PROMPT —
Go from the first line to the line with "import numpy as np" and return those lines verbatim, ends included.

GIVEN INFORMATION —
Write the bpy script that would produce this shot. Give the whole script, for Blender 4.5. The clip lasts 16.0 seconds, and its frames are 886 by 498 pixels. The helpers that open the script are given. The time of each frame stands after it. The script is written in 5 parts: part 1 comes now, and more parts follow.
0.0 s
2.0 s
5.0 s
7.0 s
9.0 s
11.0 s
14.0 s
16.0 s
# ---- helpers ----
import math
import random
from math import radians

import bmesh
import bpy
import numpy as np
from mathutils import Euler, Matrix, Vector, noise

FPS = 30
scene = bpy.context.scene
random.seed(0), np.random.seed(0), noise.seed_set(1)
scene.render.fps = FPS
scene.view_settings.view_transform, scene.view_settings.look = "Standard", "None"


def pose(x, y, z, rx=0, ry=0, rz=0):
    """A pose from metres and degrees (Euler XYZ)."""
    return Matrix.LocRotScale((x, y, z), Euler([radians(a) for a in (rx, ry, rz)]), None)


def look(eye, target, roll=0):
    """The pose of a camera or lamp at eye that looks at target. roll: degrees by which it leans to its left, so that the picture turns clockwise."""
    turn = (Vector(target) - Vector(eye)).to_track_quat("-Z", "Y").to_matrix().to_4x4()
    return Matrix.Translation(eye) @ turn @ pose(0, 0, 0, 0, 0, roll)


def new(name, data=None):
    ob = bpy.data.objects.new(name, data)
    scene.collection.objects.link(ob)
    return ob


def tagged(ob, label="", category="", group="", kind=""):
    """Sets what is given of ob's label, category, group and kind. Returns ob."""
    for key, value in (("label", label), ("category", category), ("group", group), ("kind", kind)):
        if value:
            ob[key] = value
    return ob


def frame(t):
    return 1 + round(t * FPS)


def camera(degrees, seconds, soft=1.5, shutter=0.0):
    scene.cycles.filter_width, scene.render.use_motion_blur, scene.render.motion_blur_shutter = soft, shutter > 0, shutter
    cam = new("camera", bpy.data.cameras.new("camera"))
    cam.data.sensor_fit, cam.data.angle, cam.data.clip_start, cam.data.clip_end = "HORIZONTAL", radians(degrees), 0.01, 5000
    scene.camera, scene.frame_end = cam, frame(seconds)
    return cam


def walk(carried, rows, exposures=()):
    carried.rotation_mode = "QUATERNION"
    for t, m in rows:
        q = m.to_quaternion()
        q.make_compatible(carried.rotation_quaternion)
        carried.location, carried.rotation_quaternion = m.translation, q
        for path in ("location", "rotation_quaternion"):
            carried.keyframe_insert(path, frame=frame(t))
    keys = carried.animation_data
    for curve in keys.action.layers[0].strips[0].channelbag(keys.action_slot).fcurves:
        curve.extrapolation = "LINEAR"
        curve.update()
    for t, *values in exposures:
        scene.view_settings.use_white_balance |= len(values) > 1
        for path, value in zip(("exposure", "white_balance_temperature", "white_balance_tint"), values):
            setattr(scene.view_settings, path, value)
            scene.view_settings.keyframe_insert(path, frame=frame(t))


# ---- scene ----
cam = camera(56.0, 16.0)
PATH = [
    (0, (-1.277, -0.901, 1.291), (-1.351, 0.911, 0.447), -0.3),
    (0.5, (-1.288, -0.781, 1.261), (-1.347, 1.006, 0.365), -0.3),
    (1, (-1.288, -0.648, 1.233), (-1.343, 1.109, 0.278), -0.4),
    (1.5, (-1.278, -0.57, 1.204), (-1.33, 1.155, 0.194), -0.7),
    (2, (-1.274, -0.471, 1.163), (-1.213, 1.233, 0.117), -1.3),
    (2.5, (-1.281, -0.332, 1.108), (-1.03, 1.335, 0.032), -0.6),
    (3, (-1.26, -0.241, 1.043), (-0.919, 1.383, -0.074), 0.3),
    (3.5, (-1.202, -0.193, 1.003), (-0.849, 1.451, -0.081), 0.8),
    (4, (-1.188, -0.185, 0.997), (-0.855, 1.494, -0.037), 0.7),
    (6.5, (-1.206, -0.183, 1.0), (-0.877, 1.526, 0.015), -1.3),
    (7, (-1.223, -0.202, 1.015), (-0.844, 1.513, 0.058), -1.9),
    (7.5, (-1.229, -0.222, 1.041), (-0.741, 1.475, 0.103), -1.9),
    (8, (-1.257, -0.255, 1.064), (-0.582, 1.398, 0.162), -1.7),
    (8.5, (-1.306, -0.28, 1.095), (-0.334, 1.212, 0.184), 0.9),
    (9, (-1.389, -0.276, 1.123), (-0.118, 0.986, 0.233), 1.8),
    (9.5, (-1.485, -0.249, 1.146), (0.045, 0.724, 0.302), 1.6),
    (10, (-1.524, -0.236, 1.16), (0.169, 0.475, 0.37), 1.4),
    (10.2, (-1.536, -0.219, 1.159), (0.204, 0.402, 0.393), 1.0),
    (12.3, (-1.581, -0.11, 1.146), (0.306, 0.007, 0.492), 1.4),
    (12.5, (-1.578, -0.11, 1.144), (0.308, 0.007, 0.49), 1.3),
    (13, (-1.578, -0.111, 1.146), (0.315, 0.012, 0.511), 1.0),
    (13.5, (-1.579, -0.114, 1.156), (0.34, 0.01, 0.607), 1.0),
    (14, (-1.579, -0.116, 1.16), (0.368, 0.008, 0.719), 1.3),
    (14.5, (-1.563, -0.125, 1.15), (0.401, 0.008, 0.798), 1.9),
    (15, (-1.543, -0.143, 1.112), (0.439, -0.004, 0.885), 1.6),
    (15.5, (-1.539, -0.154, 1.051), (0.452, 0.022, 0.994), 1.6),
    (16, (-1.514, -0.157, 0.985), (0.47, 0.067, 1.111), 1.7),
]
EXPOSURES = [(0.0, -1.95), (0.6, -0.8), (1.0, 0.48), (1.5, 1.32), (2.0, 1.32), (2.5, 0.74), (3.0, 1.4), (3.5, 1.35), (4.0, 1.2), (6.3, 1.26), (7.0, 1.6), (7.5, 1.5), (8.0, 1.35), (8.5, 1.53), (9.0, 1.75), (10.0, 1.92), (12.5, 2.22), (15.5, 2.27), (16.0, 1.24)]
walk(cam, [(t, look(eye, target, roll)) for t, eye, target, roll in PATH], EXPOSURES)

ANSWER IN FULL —
Write the bpy script that would produce this shot. Give the whole script, for Blender 4.5. The clip lasts 16.0 seconds, and its frames are 886 by 498 pixels. The helpers that open the script are given. The time of each frame stands after it. The script is written in 5 parts: part 1 comes now, and more parts follow.
0.0 s
2.0 s
5.0 s
7.0 s
9.0 s
11.0 s
14.0 s
16.0 s
# ---- helpers ----
import math
import random
from math import radians

import bmesh
import bpy
import numpy as np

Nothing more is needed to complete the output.